JOB:
Starting at the line that contains "return Matrix.Translation(eye) @", copy every line down to the line that contains "scene.view_settings.keyframe_insert(path, frame=frame(t))", inclusive, exactly as it stands. Omit all other lines.

DATASET CONTENT:
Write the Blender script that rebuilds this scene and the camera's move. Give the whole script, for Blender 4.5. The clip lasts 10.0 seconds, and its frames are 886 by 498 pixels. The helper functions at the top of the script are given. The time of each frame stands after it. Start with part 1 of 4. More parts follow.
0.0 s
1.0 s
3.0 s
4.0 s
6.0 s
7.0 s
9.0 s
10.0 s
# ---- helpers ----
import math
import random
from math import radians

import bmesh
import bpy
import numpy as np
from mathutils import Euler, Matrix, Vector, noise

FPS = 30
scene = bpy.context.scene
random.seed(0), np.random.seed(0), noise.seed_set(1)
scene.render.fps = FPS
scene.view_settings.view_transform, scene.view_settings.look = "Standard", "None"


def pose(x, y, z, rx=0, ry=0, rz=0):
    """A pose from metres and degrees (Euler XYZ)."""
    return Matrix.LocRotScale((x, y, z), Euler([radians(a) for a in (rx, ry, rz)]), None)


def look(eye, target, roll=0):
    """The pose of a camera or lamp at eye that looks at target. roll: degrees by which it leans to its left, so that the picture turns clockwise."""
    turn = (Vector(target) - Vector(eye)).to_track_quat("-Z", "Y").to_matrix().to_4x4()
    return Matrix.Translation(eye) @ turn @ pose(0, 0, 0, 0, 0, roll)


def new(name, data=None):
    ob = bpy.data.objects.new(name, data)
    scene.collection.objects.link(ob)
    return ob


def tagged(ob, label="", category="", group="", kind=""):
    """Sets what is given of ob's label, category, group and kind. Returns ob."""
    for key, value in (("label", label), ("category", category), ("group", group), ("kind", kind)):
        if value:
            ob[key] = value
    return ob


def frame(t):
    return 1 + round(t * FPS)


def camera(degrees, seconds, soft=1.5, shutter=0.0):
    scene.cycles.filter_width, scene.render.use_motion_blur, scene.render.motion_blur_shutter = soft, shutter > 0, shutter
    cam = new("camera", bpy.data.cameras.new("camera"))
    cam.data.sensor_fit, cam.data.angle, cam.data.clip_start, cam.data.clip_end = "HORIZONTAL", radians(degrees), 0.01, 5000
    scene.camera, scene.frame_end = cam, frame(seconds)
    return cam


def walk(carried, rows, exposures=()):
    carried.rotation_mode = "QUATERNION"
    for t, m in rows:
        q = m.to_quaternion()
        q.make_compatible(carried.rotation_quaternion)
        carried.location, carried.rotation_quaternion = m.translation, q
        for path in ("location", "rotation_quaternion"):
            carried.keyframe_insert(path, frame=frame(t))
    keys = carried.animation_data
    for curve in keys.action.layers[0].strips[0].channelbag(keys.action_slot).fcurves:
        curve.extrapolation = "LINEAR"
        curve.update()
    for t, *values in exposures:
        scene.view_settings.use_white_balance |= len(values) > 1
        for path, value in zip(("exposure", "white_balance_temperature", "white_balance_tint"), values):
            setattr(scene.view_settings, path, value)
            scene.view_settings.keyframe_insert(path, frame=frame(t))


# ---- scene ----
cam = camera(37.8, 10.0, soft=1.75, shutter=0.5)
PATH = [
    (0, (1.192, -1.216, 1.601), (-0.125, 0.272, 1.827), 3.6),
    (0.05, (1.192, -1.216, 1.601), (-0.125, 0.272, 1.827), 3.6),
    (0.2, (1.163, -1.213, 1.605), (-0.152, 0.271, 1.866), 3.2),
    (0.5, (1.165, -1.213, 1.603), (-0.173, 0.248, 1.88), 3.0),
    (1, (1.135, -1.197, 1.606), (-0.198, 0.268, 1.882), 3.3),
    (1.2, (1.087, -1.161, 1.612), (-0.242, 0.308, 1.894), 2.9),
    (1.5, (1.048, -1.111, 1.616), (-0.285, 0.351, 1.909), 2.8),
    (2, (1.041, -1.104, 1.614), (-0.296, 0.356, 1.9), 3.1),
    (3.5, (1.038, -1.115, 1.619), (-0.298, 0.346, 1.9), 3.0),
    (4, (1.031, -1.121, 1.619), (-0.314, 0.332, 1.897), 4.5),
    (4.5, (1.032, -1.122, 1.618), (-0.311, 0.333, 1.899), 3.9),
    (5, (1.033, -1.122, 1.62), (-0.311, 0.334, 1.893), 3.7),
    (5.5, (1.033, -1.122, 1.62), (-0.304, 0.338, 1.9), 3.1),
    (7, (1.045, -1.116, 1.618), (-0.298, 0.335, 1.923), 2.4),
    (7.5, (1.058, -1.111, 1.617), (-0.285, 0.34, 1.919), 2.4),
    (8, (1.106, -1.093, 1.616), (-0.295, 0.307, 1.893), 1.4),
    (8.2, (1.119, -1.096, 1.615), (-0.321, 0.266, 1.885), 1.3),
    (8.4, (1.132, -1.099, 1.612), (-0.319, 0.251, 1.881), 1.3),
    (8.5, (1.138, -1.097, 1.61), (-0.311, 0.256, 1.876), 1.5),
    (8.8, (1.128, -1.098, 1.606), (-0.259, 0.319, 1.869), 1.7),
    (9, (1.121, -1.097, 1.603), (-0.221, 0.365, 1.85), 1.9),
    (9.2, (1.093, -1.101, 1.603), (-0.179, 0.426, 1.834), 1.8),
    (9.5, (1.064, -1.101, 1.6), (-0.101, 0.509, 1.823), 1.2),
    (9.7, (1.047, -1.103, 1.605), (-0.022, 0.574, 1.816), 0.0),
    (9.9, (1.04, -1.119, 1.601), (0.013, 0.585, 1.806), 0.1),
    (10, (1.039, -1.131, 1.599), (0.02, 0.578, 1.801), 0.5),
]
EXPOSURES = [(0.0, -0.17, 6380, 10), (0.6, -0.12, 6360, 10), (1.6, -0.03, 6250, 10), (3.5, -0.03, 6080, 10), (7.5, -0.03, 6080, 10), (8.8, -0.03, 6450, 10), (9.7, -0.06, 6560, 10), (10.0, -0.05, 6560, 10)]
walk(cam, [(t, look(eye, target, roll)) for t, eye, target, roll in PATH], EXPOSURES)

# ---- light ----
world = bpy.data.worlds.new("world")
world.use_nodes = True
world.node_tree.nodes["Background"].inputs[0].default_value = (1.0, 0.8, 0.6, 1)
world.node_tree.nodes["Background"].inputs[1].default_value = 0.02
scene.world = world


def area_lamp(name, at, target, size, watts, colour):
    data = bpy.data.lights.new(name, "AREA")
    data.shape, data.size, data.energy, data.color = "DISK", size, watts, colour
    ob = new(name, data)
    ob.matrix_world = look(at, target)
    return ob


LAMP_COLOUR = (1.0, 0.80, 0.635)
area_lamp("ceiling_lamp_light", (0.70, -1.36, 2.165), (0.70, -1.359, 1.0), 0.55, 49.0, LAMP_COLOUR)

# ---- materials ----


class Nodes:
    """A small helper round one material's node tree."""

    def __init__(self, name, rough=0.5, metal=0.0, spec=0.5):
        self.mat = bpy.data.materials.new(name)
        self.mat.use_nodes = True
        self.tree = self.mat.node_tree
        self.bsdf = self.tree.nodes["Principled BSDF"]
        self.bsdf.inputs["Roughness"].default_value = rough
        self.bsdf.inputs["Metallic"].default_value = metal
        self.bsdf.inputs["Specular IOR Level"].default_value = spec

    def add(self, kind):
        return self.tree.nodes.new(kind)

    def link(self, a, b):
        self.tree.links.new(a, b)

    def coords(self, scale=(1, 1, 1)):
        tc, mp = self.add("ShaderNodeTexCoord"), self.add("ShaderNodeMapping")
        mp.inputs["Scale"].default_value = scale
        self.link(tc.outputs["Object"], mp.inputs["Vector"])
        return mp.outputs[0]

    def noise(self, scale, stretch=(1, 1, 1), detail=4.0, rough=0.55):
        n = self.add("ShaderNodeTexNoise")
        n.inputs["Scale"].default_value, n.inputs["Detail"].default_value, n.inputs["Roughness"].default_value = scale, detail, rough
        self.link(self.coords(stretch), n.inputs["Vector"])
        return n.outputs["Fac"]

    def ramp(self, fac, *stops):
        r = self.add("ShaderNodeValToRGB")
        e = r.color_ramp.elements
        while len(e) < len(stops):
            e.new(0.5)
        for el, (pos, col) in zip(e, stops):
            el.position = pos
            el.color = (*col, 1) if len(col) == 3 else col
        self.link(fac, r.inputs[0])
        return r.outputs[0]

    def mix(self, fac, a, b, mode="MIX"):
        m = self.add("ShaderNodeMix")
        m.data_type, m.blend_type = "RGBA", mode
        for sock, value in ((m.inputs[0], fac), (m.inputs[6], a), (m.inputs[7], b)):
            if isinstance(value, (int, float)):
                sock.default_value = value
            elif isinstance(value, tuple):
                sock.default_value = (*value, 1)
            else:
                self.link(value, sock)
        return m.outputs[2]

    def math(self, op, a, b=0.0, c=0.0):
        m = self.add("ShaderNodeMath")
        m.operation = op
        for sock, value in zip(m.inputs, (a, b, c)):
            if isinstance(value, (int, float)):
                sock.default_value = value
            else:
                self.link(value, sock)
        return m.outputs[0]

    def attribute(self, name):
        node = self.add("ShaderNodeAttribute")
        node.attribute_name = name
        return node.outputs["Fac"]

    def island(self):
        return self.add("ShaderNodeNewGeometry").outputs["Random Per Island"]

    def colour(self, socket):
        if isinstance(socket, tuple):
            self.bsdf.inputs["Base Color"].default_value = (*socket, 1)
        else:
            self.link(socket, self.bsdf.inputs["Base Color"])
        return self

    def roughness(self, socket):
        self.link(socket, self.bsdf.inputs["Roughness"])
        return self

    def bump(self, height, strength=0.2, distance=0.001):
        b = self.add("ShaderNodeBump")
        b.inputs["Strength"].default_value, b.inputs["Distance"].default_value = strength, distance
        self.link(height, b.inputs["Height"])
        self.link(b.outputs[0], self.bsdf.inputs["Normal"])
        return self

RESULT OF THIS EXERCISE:
    return Matrix.Translation(eye) @ turn @ pose(0, 0, 0, 0, 0, roll)


def new(name, data=None):
    ob = bpy.data.objects.new(name, data)
    scene.collection.objects.link(ob)
    return ob


def tagged(ob, label="", category="", group="", kind=""):
    """Sets what is given of ob's label, category, group and kind. Returns ob."""
    for key, value in (("label", label), ("category", category), ("group", group), ("kind", kind)):
        if value:
            ob[key] = value
    return ob


def frame(t):
    return 1 + round(t * FPS)


def camera(degrees, seconds, soft=1.5, shutter=0.0):
    scene.cycles.filter_width, scene.render.use_motion_blur, scene.render.motion_blur_shutter = soft, shutter > 0, shutter
    cam = new("camera", bpy.data.cameras.new("camera"))
    cam.data.sensor_fit, cam.data.angle, cam.data.clip_start, cam.data.clip_end = "HORIZONTAL", radians(degrees), 0.01, 5000
    scene.camera, scene.frame_end = cam, frame(seconds)
    return cam


def walk(carried, rows, exposures=()):
    carried.rotation_mode = "QUATERNION"
    for t, m in rows:
        q = m.to_quaternion()
        q.make_compatible(carried.rotation_quaternion)
        carried.location, carried.rotation_quaternion = m.translation, q
        for path in ("location", "rotation_quaternion"):
            carried.keyframe_insert(path, frame=frame(t))
    keys = carried.animation_data
    for curve in keys.action.layers[0].strips[0].channelbag(keys.action_slot).fcurves:
        curve.extrapolation = "LINEAR"
        curve.update()
    for t, *values in exposures:
        scene.view_settings.use_white_balance |= len(values) > 1
        for path, value in zip(("exposure", "white_balance_temperature", "white_balance_tint"), values):
            setattr(scene.view_settings, path, value)
            scene.view_settings.keyframe_insert(path, frame=frame(t))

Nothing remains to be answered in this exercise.